● **Material for this task**

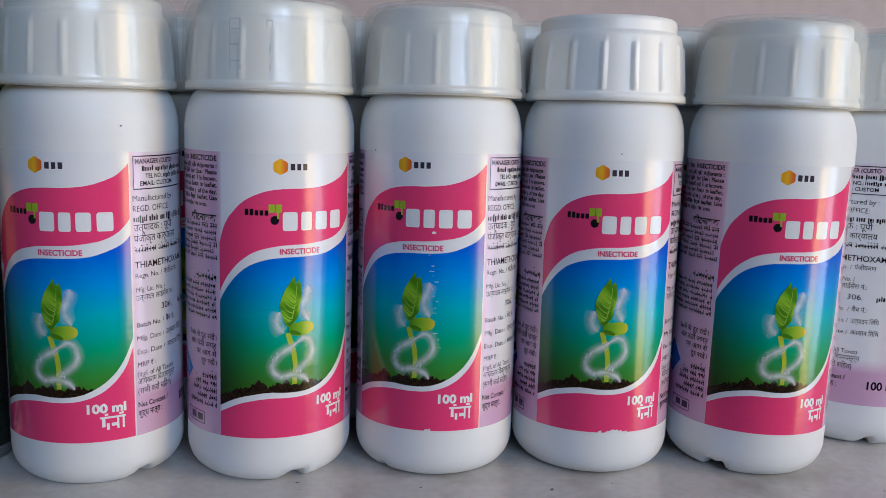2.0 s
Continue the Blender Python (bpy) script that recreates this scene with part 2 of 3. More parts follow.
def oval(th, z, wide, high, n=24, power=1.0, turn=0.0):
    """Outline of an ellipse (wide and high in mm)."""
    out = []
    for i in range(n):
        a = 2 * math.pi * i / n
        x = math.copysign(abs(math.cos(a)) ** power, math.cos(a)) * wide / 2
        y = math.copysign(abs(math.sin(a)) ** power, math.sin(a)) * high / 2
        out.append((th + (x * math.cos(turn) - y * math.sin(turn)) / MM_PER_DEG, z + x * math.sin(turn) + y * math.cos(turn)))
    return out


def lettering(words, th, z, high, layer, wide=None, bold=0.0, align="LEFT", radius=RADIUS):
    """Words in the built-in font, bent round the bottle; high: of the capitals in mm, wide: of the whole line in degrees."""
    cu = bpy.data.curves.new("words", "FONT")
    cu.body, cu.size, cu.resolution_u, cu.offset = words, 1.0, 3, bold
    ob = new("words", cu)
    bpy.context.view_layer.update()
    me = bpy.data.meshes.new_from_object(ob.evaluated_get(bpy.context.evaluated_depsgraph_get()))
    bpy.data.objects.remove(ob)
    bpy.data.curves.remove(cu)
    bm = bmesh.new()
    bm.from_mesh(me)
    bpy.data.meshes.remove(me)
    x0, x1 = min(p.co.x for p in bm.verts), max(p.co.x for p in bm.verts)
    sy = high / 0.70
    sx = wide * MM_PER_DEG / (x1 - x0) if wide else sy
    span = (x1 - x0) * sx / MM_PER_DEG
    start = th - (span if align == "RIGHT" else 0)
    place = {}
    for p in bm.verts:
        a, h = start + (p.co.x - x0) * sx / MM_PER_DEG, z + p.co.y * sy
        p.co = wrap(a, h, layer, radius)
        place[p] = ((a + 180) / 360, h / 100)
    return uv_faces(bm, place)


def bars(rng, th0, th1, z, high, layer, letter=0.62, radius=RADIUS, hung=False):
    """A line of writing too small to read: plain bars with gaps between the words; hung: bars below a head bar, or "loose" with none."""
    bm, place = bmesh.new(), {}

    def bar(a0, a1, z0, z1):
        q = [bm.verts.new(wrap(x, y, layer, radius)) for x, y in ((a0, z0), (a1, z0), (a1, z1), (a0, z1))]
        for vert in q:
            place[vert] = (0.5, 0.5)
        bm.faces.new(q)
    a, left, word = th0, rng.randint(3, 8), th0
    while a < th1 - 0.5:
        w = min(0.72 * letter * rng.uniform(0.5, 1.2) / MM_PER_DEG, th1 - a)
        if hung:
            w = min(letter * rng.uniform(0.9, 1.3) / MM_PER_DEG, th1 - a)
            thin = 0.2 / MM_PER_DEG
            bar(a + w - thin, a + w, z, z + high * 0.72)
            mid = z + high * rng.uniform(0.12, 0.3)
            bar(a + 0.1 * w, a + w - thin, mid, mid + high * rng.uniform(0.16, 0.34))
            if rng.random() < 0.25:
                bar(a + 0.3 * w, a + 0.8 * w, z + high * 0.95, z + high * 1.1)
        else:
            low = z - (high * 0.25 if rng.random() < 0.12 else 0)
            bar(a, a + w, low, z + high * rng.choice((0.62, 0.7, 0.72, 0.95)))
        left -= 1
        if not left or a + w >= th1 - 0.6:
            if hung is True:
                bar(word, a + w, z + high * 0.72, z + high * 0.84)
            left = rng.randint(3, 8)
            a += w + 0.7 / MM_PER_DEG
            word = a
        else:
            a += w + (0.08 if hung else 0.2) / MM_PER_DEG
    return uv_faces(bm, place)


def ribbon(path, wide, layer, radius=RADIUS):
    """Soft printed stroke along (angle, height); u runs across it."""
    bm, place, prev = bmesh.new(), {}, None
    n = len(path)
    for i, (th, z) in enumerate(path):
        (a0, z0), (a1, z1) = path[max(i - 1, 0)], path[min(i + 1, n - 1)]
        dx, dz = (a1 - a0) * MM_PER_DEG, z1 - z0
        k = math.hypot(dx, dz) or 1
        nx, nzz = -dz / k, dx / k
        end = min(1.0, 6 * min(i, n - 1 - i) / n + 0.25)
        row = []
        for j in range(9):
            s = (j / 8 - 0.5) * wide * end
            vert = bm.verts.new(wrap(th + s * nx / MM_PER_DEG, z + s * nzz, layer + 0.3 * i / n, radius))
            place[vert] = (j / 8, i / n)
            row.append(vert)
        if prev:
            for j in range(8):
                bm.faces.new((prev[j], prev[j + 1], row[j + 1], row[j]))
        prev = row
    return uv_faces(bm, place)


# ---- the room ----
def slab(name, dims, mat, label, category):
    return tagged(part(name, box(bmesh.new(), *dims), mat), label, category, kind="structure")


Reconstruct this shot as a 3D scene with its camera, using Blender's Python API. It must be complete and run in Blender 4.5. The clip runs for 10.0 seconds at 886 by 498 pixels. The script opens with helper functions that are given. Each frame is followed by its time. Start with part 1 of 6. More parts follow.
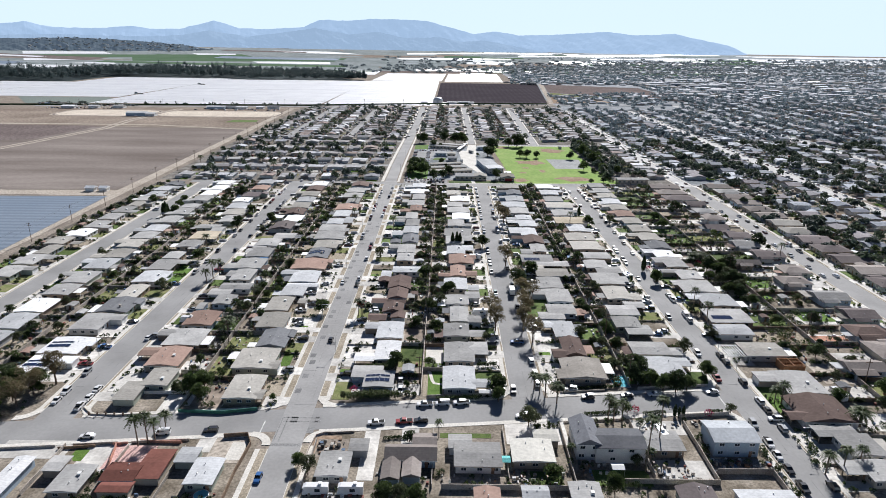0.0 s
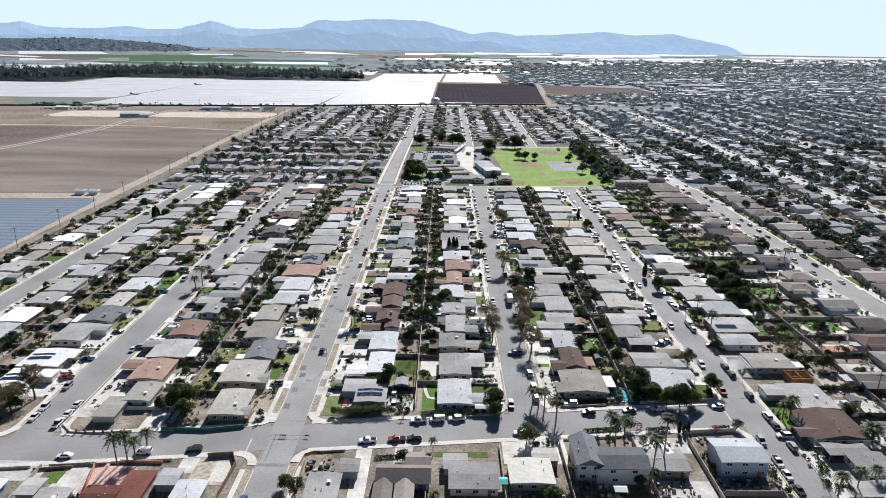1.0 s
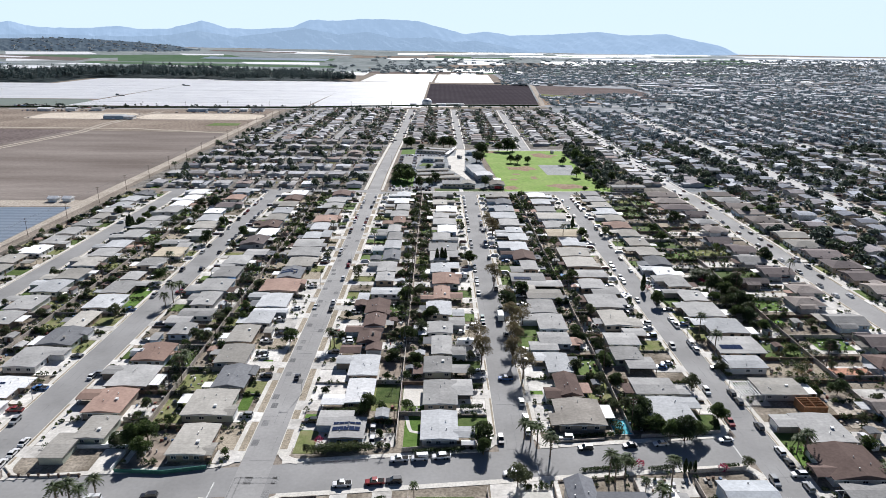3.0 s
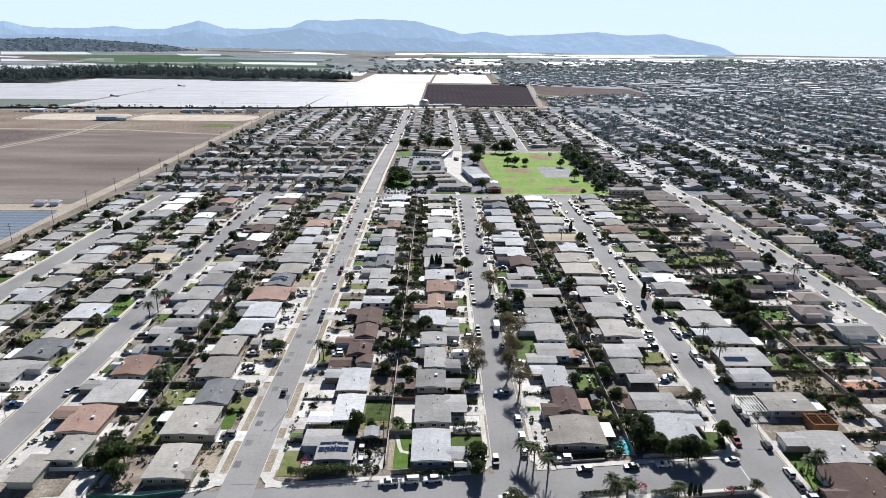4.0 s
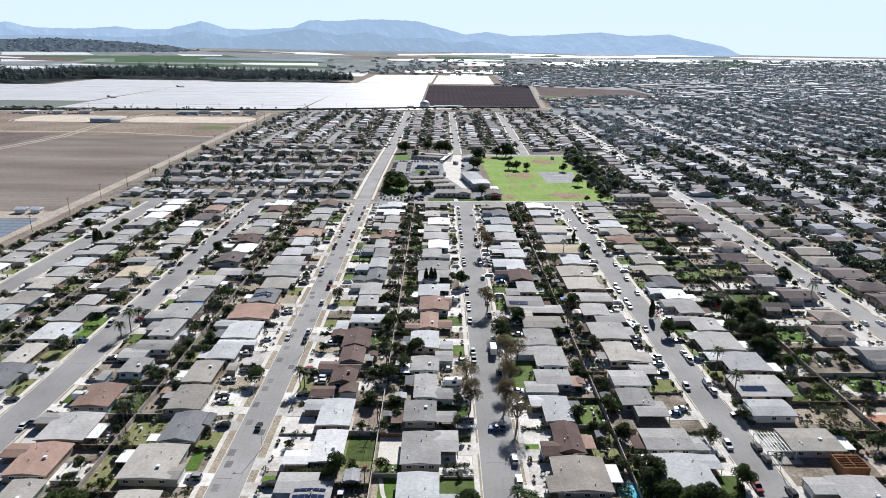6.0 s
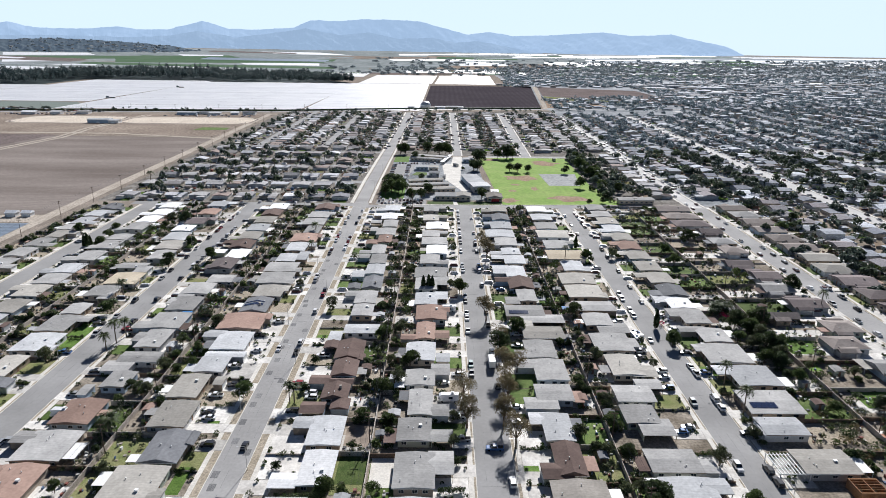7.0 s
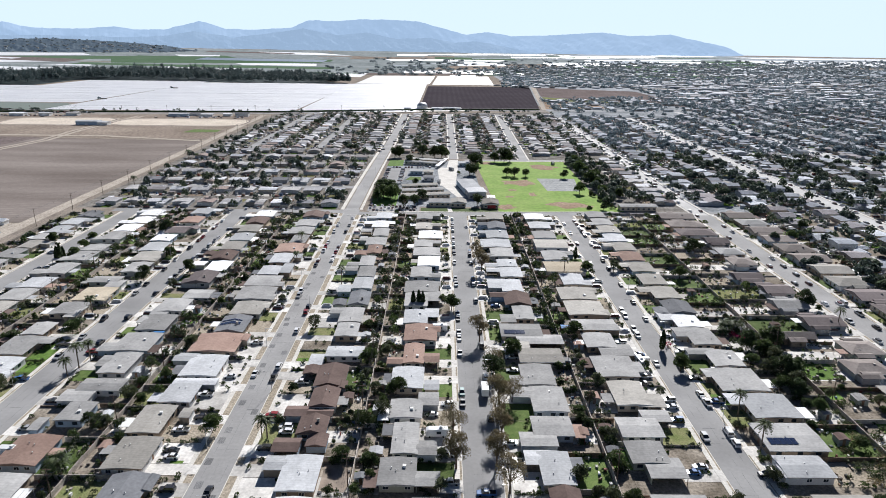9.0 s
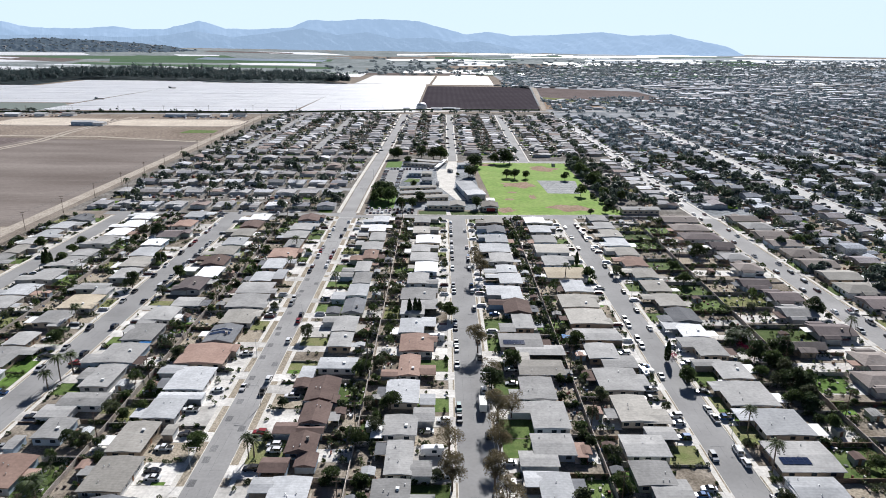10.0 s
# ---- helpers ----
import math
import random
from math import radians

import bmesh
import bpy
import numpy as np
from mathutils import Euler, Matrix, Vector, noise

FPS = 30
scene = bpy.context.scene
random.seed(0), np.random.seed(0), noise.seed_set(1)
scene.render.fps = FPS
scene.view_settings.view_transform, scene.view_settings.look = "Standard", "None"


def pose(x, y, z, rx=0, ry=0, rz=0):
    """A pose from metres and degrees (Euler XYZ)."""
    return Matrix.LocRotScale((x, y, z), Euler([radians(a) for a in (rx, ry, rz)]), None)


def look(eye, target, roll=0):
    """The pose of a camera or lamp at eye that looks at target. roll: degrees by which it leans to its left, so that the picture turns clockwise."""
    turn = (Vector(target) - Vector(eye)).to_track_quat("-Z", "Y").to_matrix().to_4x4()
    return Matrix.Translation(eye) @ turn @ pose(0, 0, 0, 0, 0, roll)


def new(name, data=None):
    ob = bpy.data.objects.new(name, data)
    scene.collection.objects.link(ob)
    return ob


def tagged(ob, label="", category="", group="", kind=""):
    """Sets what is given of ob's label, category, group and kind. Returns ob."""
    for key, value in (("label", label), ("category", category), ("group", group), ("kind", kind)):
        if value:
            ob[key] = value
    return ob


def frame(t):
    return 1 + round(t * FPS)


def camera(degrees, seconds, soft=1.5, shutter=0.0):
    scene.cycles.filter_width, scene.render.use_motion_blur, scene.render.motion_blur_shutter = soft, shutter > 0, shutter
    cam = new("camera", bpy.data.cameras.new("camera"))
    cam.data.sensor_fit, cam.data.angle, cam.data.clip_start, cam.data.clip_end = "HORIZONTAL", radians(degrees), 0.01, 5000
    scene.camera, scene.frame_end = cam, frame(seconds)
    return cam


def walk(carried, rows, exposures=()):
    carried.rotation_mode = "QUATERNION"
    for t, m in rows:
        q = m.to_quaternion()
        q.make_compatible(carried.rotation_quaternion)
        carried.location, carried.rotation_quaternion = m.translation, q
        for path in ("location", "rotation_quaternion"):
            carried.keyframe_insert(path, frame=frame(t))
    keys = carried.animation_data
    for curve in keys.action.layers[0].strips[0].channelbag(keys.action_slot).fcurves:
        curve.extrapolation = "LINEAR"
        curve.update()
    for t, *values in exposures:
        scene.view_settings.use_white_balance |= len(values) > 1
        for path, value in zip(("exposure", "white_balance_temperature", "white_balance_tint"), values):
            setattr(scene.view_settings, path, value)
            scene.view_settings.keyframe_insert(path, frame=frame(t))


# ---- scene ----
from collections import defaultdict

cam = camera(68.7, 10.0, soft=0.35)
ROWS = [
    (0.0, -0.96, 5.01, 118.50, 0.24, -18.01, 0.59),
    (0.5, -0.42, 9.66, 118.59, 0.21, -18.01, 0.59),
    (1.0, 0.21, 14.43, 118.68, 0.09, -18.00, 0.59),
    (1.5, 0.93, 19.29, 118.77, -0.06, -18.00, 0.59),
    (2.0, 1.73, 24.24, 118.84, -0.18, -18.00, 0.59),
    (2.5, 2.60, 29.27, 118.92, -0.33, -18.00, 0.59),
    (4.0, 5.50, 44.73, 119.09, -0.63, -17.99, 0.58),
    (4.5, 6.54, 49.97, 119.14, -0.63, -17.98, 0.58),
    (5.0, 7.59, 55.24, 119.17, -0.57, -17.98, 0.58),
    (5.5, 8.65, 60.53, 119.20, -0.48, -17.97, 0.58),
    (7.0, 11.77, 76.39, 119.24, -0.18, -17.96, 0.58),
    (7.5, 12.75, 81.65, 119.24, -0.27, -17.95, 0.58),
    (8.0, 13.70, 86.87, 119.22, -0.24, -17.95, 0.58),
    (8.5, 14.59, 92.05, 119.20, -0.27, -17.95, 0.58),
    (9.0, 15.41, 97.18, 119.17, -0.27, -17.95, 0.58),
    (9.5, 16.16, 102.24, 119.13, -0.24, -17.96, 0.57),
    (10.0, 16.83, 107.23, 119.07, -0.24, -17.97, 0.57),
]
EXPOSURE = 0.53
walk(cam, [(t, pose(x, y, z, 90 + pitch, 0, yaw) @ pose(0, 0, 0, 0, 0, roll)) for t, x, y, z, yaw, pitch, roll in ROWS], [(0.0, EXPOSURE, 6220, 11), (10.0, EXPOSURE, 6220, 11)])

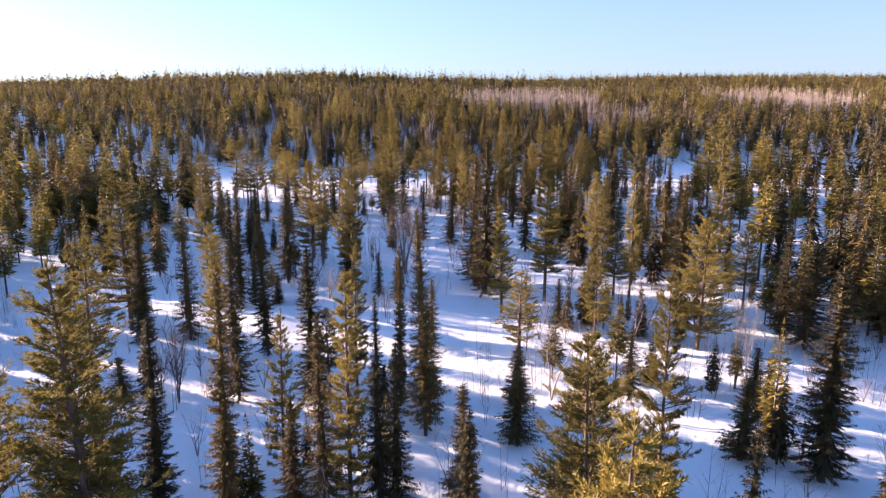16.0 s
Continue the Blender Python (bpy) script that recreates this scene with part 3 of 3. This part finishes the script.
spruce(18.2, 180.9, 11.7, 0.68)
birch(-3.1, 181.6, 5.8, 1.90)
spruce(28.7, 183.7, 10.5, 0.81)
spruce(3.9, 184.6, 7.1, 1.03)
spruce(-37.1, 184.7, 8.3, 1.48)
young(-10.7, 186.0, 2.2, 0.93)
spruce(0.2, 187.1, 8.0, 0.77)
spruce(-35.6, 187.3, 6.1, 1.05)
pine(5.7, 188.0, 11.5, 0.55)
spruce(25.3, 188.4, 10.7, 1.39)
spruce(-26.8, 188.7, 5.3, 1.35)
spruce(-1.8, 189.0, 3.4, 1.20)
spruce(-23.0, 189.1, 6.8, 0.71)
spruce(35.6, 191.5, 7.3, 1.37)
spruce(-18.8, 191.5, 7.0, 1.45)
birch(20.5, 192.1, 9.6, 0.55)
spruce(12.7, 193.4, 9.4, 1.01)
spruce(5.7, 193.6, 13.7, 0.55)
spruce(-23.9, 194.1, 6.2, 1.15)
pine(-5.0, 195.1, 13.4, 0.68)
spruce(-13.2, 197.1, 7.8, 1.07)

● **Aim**
Start with the line that holds "# ---- helpers" and finish with the line that holds "turn = (Vector(target)". Transcribe each line in between exactly, and those two as well.

● **Result**
# ---- helpers ----
import math
import random
from math import radians

import bmesh
import bpy
import numpy as np
from mathutils import Euler, Matrix, Vector, noise

FPS = 30
scene = bpy.context.scene
random.seed(0), np.random.seed(0), noise.seed_set(1)
scene.render.fps = FPS
scene.view_settings.view_transform, scene.view_settings.look = "Standard", "None"


def pose(x, y, z, rx=0, ry=0, rz=0):
    """A pose from metres and degrees (Euler XYZ)."""
    return Matrix.LocRotScale((x, y, z), Euler([radians(a) for a in (rx, ry, rz)]), None)


def look(eye, target, roll=0):
    """The pose of a camera or lamp at eye that looks at target. roll: degrees by which it leans to its left, so that the picture turns clockwise."""
    turn = (Vector(target) - Vector(eye)).to_track_quat("-Z", "Y").to_matrix().to_4x4()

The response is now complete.